Dünya, tüm iklim aktivistlerini Büyüknohutçu çifti gibi cesur insanları savunmaya çağırıyor. Onların ve tüm dünyada doğamızın korunmasında katledilen yoldaşlarımızın cesareti mücadelemizi aydınlatıyor. Cesaretimizi, örgütlülüğümüzü ulusları aşan, ulus ötesi bir şekilde büyütmek, genişletmek, hızla birbirimizden öğrenmek ve hızla harekete geçmek bugünkü doğa yıkımını durdurmanın olmazsa olmazı, yoldaşlarımızın önümüze koyduğu görev. Biz ne kadar beklesek de, dünya kendisini talan eden sermayeden intikamını kendi kendine almayacak. Evimizi sermayenin aç gözlü talanından korumak ve hayatını kaybeden yoldaşlarımızın emaneti olan mücadeleyi aynı kararlılıkla sırtlamak içinde bulunduğumuz dönemde marksist ekoloji aktivistleri olarak birinci sorumluluğumuz.

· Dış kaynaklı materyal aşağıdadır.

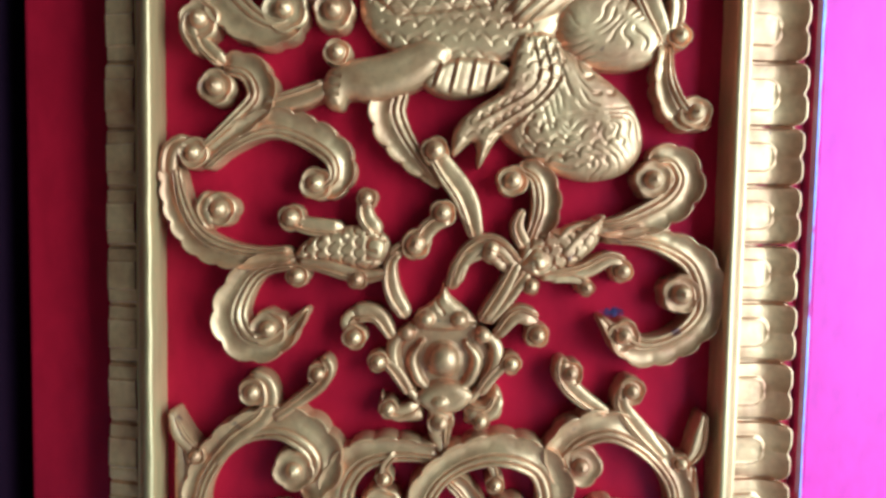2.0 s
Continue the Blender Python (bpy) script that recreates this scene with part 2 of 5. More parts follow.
class Relief:
    """A piece of carved relief, raised over the board: parts are added as swelling outlines, limbs and bosses, then lines are cut."""

    def __init__(self, x0, x1, z0, z1, step=1.0):
        self.step = step
        self.xs, self.zs = np.arange(x0, x1 + step, step), np.arange(z0, z1 + step, step)
        self.X, self.Z = np.meshgrid(self.xs, self.zs, indexing="ij")
        self.F, self.H = np.full(self.X.shape, -50.0), np.zeros(self.X.shape)
        self.last = self.F.copy()

    def add(self, F, H, blend=0.0):
        inside = F > 0
        if blend:
            k = np.clip(0.5 + 0.5 * (H - self.H) / blend, 0, 1)
            both = inside & (self.F > 0)
            mixed = self.H * (1 - k) + H * k + blend * k * (1 - k)
            self.H = np.where(both, mixed, np.where(inside, H, self.H))
        else:
            self.H = np.where(inside, np.maximum(self.H, H), self.H)
        self.F, self.last = np.maximum(self.F, F), F
        return self

    def far(self, line, closed=False):
        """Distance to a line, and where along it."""
        best, at = np.full(self.X.shape, 1e9), np.zeros(self.X.shape)
        pts = list(line) + ([line[0]] if closed else [])
        for k, (a, b) in enumerate(zip(pts, pts[1:])):
            e = b - a
            u = np.clip(((self.X - a[0]) * e[0] + (self.Z - a[1]) * e[1]) / max(e @ e, 1e-9), 0, 1)
            g = (self.X - a[0] - u * e[0]) ** 2 + (self.Z - a[1] - u * e[1]) ** 2
            near = g < best
            best, at = np.where(near, g, best), np.where(near, k + u, at)
        return np.sqrt(best), at / max(1, len(pts) - 1)

    def outline(self, pts, low, rise, soft=14.0, n=5, blend=0.0):
        line = spline(pts, n, True)
        d, _ = self.far(line, True)
        odd = np.zeros(self.X.shape, bool)
        for a, b in zip(line, np.roll(line, -1, axis=0)):
            if a[1] != b[1]:
                odd ^= ((a[1] > self.Z) != (b[1] > self.Z)) & (self.X < (b[0] - a[0]) * (self.Z - a[1]) / (b[1] - a[1]) + a[0])
        F = np.where(odd, d, -d)
        t = np.clip(F / soft, 0, 1)
        return self.add(F, low + rise * np.sqrt(np.clip(1 - (1 - t) ** 2, 0, 1)), blend)

    def limb(self, pts, radii, low, rise, n=6, blend=0.0):
        line = spline(pts, n)
        d, at = self.far(line)
        r = np.interp(at, np.linspace(0, 1, len(radii)), radii)
        lift = np.interp(at, np.linspace(0, 1, len(low)), low) if isinstance(low, (tuple, list)) else low
        return self.add(r - d, lift + rise * np.sqrt(np.clip(1 - (d / r) ** 2, 0, 1)), blend)

    def boss(self, x, z, rx, rz, low, rise, turn=0.0, blend=0.0):
        c, s = math.cos(radians(turn)), math.sin(radians(turn))
        u, v = ((self.X - x) * c + (self.Z - z) * s) / rx, (-(self.X - x) * s + (self.Z - z) * c) / rz
        q = np.hypot(u, v)
        return self.add((1 - q) * min(rx, rz), low + rise * np.sqrt(np.clip(1 - q * q, 0, 1)), blend)

    def cut(self, pts, width=1.3, deep=1.6, n=8):
        d, at = self.far(spline(pts, n))
        self.H -= deep * np.exp(-(d / width) ** 2)
        if deep > 1.9:
            self.H += np.where(self.F > 0, 0.18 * deep * np.exp(-((d - 2.3 * width) / (1.1 * width)) ** 2), 0)
        return self

    def ledge(self, pts, width=4.5, deep=2.2, n=8):
        """A fold of cloth: the surface drops sharply on the right of the line and comes up again gently."""
        line = spline(pts, n)
        best, sign, at = np.full(self.X.shape, 1e9), np.zeros(self.X.shape), np.zeros(self.X.shape)
        for k, (a, b) in enumerate(zip(line, line[1:])):
            e = b - a
            u = np.clip(((self.X - a[0]) * e[0] + (self.Z - a[1]) * e[1]) / max(e @ e, 1e-9), 0, 1)
            g = np.hypot(self.X - a[0] - u * e[0], self.Z - a[1] - u * e[1])
            near = g < best
            best = np.where(near, g, best)
            sign = np.where(near, e[0] * (self.Z - a[1]) - e[1] * (self.X - a[0]), sign)
            at = np.where(near, (k + u) / (len(line) - 1), at)
        fade = np.clip(np.minimum(at, 1 - at) / 0.10, 0, 1)
        drop = np.where(sign < 0, np.exp(-best / width), np.exp(-best / 0.45))
        lift = np.where(sign > 0, 0.3 * np.exp(-((best - 2.0) / 1.6) ** 2), 0)
        self.H -= np.where(self.F > 0, deep * fade * (drop - lift), 0)
        return self

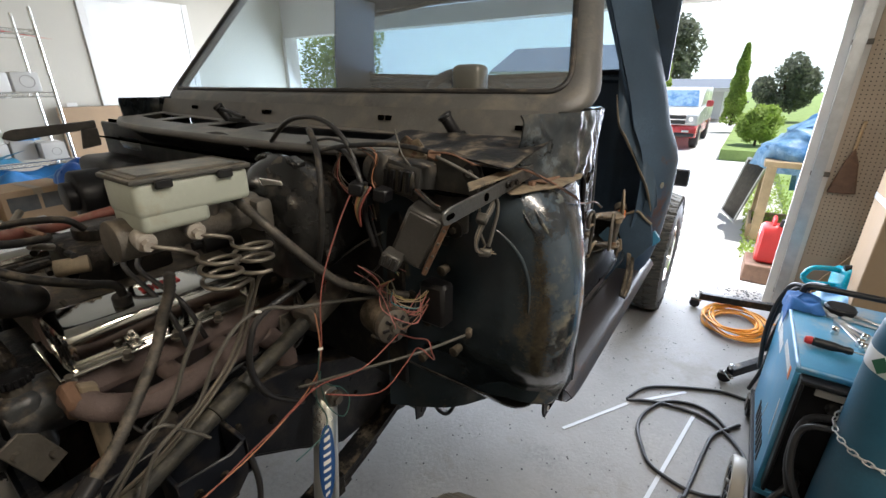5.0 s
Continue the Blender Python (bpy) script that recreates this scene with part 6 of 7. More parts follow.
def welder():
    w = thing("welding_machine", (1.76, -1.766, .12), "scuffed blue welding machine on a wheeled cart with tools on top", "welder")
    part("body", B_box(1.445, 2.09, -1.995, -1.537, .16, .715, .012, seg=3), "welder", w, "scuffed blue sheet metal case")
    for y0, y1, z0, z1 in ((-1.998, -1.534, .16, .185), (-1.998, -1.534, .70, .718), (-1.998, -1.975, .185, .70), (-1.557, -1.534, .185, .70)):
        part("front_lip", B_box(1.425, 1.446, y0, y1, z0, z1, .004), "welder", w)
    part("top_edge", B_tube([(1.43, -1.541, .714), (1.76, -1.541, .714), (2.085, -1.541, .714)], .007, 8), "tarplight", w, "worn pale edge")
    fp = part("front_panel", B_box(1.438, 1.448, -1.975, -1.557, .185, .70, .003), "plastic", w, "black recessed control panel")
    part("hood", join(B_box(1.38, 1.44, -1.985, -1.548, .685, .700, .004), B_box(1.38, 1.44, -1.560, -1.548, .22, .69, .004)), "plastic", fp, "black bezel")
    for y, z, r in ((-1.66, .60, .024), (-1.77, .60, .024), (-1.88, .60, .024), (-1.70, .49, .018)):
        part("knob", B_lathe([(r, 0), (r, .008), (r * .8, .012), (r * .75, .028), (.004, .03)], (1.438, y, z), (1.40, y, z), 18), "grille", fp)
    part("meter", B_box(1.430, 1.439, -1.95, -1.83, .64, .685, .003), "galv", fp, "grey meter window")
    part("plate", B_box(1.432, 1.439, -1.72, -1.60, .63, .675, .002), "paper", fp, "pale label plate")
    for y, z, r in ((-1.62, .30, .026), (-1.72, .30, .026), (-1.85, .32, .03)):
        part("socket", B_lathe([(r, 0), (r, .010), (r * .7, .014), (r * .65, .05), (r * .4, .06)], (1.438, y, z), (1.37, y, z), 16), "hubrust" if y < -1.8 else "plastic", fp, "brass cable socket" if y < -1.8 else "")
    for k in range(7):
        part("vent_slot", B_box(1.55 + .045 * k, 1.575 + .045 * k, -1.5375, -1.534, .20, .29, .001), "plastic", w)
    # plain bars and a plain disc for the printed marks on the side
    part("side_disc", B_cyl((1.99, -1.537, .60), (1.99, -1.535, .60), .036, seg=24), "paper", w, "plain white round mark")
    for k, (x, ww) in enumerate(((1.93, .03), (1.885, .045), (1.84, .03), (1.80, .028))):
        part("side_bar", B_box(x - ww / 2, x + ww / 2, -1.5375, -1.535, .575 - .004 * k, .625 - .004 * k, .001), "paper", w, "plain white printed bar")
    for k in range(8):
        part("side_bar", B_box(1.535 + .026 * k, 1.553 + .026 * k, -1.5375, -1.535, .625, .66, .001), "paper", w, "plain white printed bar")
    part("sticker", B_box(1.50, 1.525, -1.5375, -1.535, .62, .665, .001), "orange", w, "orange sticker")
    part("scratch", B_box(1.50, 1.506, -1.5378, -1.535, .38, .53, .0005, rot=(0, 6, 0)), "paper", w, "long white paint scratch")
    part("scratch", B_box(1.70, 1.704, -1.5378, -1.535, .30, .39, .0005, rot=(0, -20, 0)), "paper", w)
    for x in (2.05,):
        part("handle", B_tube([(x, -1.95, .715), (x, -1.945, .765), (x, -1.92, .775), (x, -1.76, .778), (x, -1.61, .775), (x, -1.585, .765), (x, -1.58, .715)], .013, 10), "plastic", w, "black tubular handle")
    part("cart_shelf", join(B_box(1.16, 2.16, -2.0, -1.53, .115, .135, .004), B_box(1.16, 1.18, -2.0, -1.53, .135, .165, .003)), "plastic", w, "black cart platform")
    for y in (-1.485, -2.045):
        wh = part("cart_wheel", B_lathe([(.02, 0), (.085, 0), (.095, .006), (.118, .006), (.12, .012), (.12, .042), (.116, .048), (.09, .048), (.085, .042), (.02, .042)], (1.45, y - .024, .12), (1.45, y + .024, .12), 36), "vac", w, "grey rubber cart wheel")
        for k in range(6):
            a = 2 * math.pi * k / 6
            part("wheel_slot", B_box(-.012, .012, -.0225, .0225, .035, .075, .004), "plastic", wh).matrix_basis = Matrix.Translation((1.45, y + .004, .12)) @ Matrix.Rotation(a, 4, "Y")
        part("wheel_hub", B_cyl((1.45, y - .03, .12), (1.45, y + .03, .12), .022, seg=16), "castiron", wh)
    for y in (-1.545, -1.98):
        cs_ = part("caster", B_cyl((2.12, y - .016, .05), (2.12, y + .016, .05), .05, seg=24, bev=.006), "plastic", w, "black caster wheel")
        part("fork", join(B_box(2.09, 2.15, y - .024, y - .019, .04, .11, .002), B_box(2.09, 2.15, y + .019, y + .024, .04, .11, .002), B_box(2.09, 2.15, y - .024, y + .024, .10, .115, .002)), "castiron", cs_)
    for pts, r in (([(1.40, -1.63, .30), (1.30, -1.60, .33), (1.31, -1.57, .46), (1.36, -1.59, .58), (1.32, -1.66, .64)], .012), ([(1.40, -1.72, .30), (1.29, -1.66, .28), (1.28, -1.58, .42), (1.32, -1.58, .57), (1.28, -1.68, .63)], .010),
                   ([(1.40, -1.62, .28), (1.33, -1.56, .20), (1.31, -1.52, .08), (1.34, -1.47, .014)], .012), ([(2.06, -1.60, .76), (2.12, -1.55, .74), (2.14, -1.52, .62), (2.12, -1.51, .48), (2.10, -1.52, .36), (2.14, -1.53, .28)], .010),
                   ([(2.07, -1.62, .77), (2.15, -1.56, .70), (2.17, -1.53, .55), (2.15, -1.52, .42), (2.11, -1.53, .40), (2.12, -1.55, .55), (2.10, -1.58, .72)], .010), ([(2.08, -1.66, .78), (2.18, -1.60, .72), (2.20, -1.56, .50), (2.16, -1.55, .30), (2.17, -1.52, .12)], .009)):
        part("cable", B_tube(pts, r, 8), "wire_black", w, "black rubber welding cable")
    return w


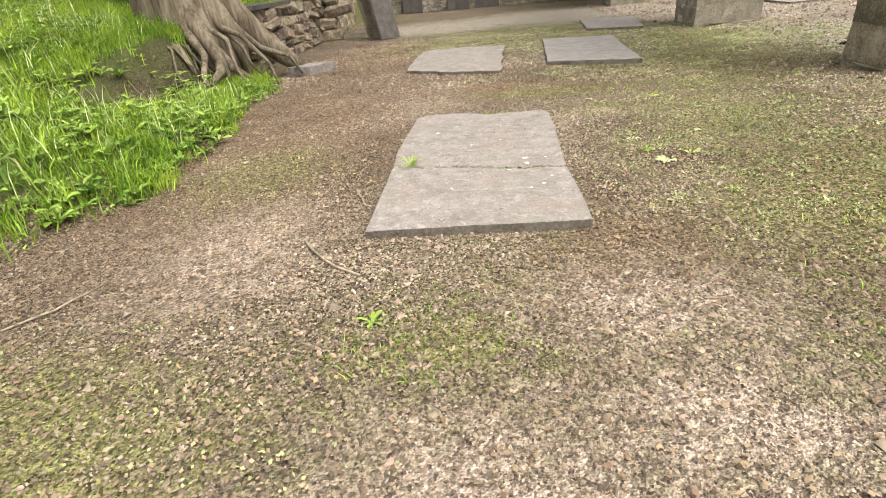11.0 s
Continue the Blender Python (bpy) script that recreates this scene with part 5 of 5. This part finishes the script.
def bare_tree(x, y, label, seed):
    """A far tree with few leaves: arching boughs that end in drooping twigs."""
    rng = random.Random(seed)
    t = thing("bare_tree", Matrix.Translation((x, y, 0)), label, "tree")
    part("trunk", tube([(0, 0, 0), (0.1, 0, 6), (0.3, 0, 12), (0.4, 0.1, 18)], [0.28, 0.22, 0.14, 0.04], 8), M_BARK, t)
    for k in range(20):
        z = rng.uniform(8, 17)
        a = rng.uniform(0, 2 * math.pi)
        L = rng.uniform(2.4, 5.0)
        out = Vector((math.cos(a), math.sin(a), 0))
        path = [Vector((0.2, 0, z)) + out * L * f + Vector((rng.uniform(-0.15, 0.15), rng.uniform(-0.15, 0.15), L * (0.75 * f - 0.95 * f * f))) for f in (0, 0.25, 0.5, 0.75, 1.0)]
        bough = part("bough", tube(path, [0.05, 0.04, 0.03, 0.02, 0.008], 5), M_BARK, t)
        bm = bmesh.new()
        for _ in range(16):
            p = path[rng.choice((1, 2, 3, 4))]
            e = Vector((rng.uniform(-1, 1), rng.uniform(-1, 1), rng.uniform(-1.1, 0.4))) * rng.uniform(0.4, 1.0)
            side = e.orthogonal().normalized() * 0.008
            q = p + e * 0.55 + Vector((0, 0, 0.1))
            for a2, b2 in ((p, q), (q, p + e)):
                vs = [bm.verts.new(c) for c in (a2 - side, a2 + side, b2 + side * 0.6, b2 - side * 0.6, a2 + e.cross(side).normalized() * 0.01)]
                bm.faces.new(vs[:4])
                bm.faces.new((vs[0], vs[4], vs[3]))
                bm.faces.new((vs[4], vs[1], vs[2]))
        part("twigs", bm, M_BARK, bough)["kind"] = "stuff"
    return t


bare_tree(-20.2, 29.3, "thin bare tree beyond the ruined aisle", 108)


def build_hut():
    """A pale panelled hut below the evergreen."""
    x, y = -14.45, 18.0
    h = thing("garden_hut", pose(x, y, zat(x, y) - 0.1, 0, 0, 38), "small mauve-grey panelled hut below dark trees", "hut")
    part("body", box(1.8, 1.2, 1.6, Matrix.Translation((0, 0.6, 0)), 0.01), M_IRON, h)
    for k in range(7):
        part("panel", box(0.24, 0.03, 0.72, Matrix.Translation((-0.765 + 0.255 * k, -0.012, 0.86)), 0.006), M_MAUVE, h)
    part("roof", box(1.9, 1.3, 0.06, Matrix.Translation((0, 0.6, 1.62)) @ Matrix.Rotation(radians(4), 4, "X"), 0.01), M_SLATE, h)


build_hut()
wall_weeds = [(3.9, 22.4, 4.65, 0.35, 0.6, 0.3), (3.9, 17.5, 4.0, 0.4, 1.0, 0.28), (3.9, 15.0, 3.8, 0.4, 1.0, 0.25), (3.9, 12.5, 3.65, 0.4, 1.2, 0.25), (3.72, 21.5, 3.6, 0.16, 0.8, 0.35), (3.7, 17.5, 3.1, 0.14, 0.8, 0.3), (3.72, 13.5, 3.2, 0.14, 1.2, 0.3), (3.72, 10.8, 3.0, 0.14, 0.8, 0.3), (3.7, 20.5, 2.9, 0.2, 0.9, 0.3), (3.7, 15.8, 3.0, 0.18, 1.0, 0.25)]
leafy("wall_plants", wall_weeds, 4200, 0.075, M_LIVELYIVY, 101, "green weeds growing on the side wall", "plant")
leafy("wall_plants", [(3.05, 24.2, 7.5, 0.22, 0.3, 0.5), (3.5, 24.2, 5.9, 0.25, 0.3, 0.35), (-3.6, 23.7, 8.15, 0.5, 0.3, 0.25), (-2.8, 24.0, 8.6, 0.2, 0.3, 0.4), (-3.1, 20, 7.25, 0.3, 1.5, 0.2), (-2.6, 13.5, 6.8, 0.3, 1.2, 0.15)], 3600, 0.07, M_LIVELYIVY, 103, "yellow-green weeds on the ruined wall tops", "plant")
leafy("wall_plants", [(-10.9, 17.2, 6.2, 0.35, 1.2, 0.25), (-11.3, 20.2, 6.7, 0.35, 1.4, 0.3), (-10.7, 17.2, 4.6, 0.25, 0.4, 0.7), (-10.8, 18.0, 4.4, 0.2, 0.8, 1.0), (-10.4, 16.4, 2.4, 0.25, 0.5, 0.3)], 2600, 0.08, M_IVY, 105, "ivy hanging from the aisle wall top", "plant")

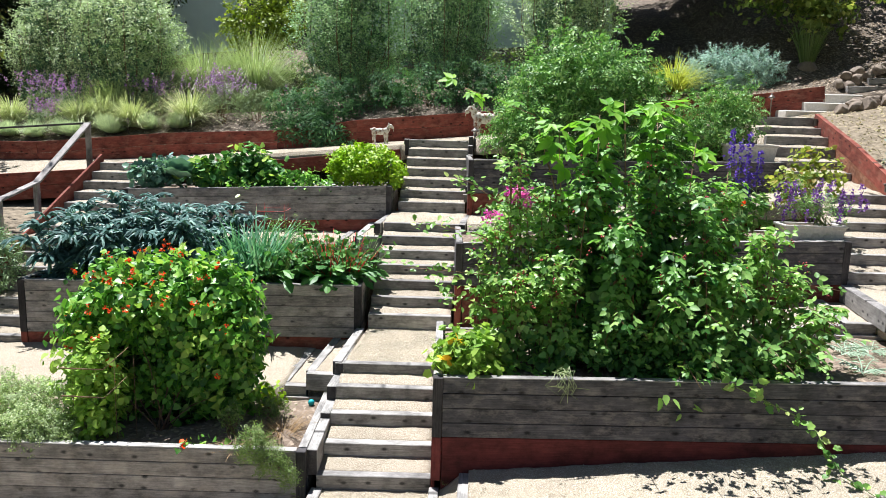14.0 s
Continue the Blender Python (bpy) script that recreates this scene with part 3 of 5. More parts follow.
# ---- terraces and paths ----
slab("gravel_terrace_left", lambda u, v: (-12 + (10.68 + 0.17 * v) * u, -1.27 + 1.22 * v, 0.36 + 0.06 * v + 0.052 * min(0, -12 + 10.7 * u + 1.3)), 120, 16, None, M_GRAVEL, kind="structure", label="pale gravel terrace, sloping gently")
slab("gravel_terrace_right", lambda u, v: (0.29 + 0.06 * v + 9.5 * u, -1.40 + 1.3 * v, 0.80 + 0.03 * v + (0.072 + 0.006 * v) * 9.5 * u), 110, 16, None, M_GRAVEL, kind="structure", label="pale gravel terrace, sloping gently up")
slab("gravel_path_left", lambda u, v: (-6.9 + 5.2 * u, 1.42 + 1.55 * v, 0.93 + 0.06 * u), 60, 18, None, M_GRAVEL, kind="structure", label="pale gravel path between raised beds")
slab("gravel_path_right", lambda u, v: (0.18 + 4.75 * u, 1.78 + 1.1 * v, 1.30 + 0.51 * u), 50, 14, None, M_GRAVEL, kind="structure", label="pale gravel path between raised beds")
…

Büyüknohutçu çiftinin üçüncü ölüm yıldönümlerini anarken bu sorumluğu yeniden tüm ağırlıyla üzerimizde hissediyoruz. İklim mücadelesi, tüm eşitlikçi mücadeleler gibi, açgözlü sermayenin karşısında büyüyecek ve tehditlere hiçbir zaman boyun eğmeyecektir.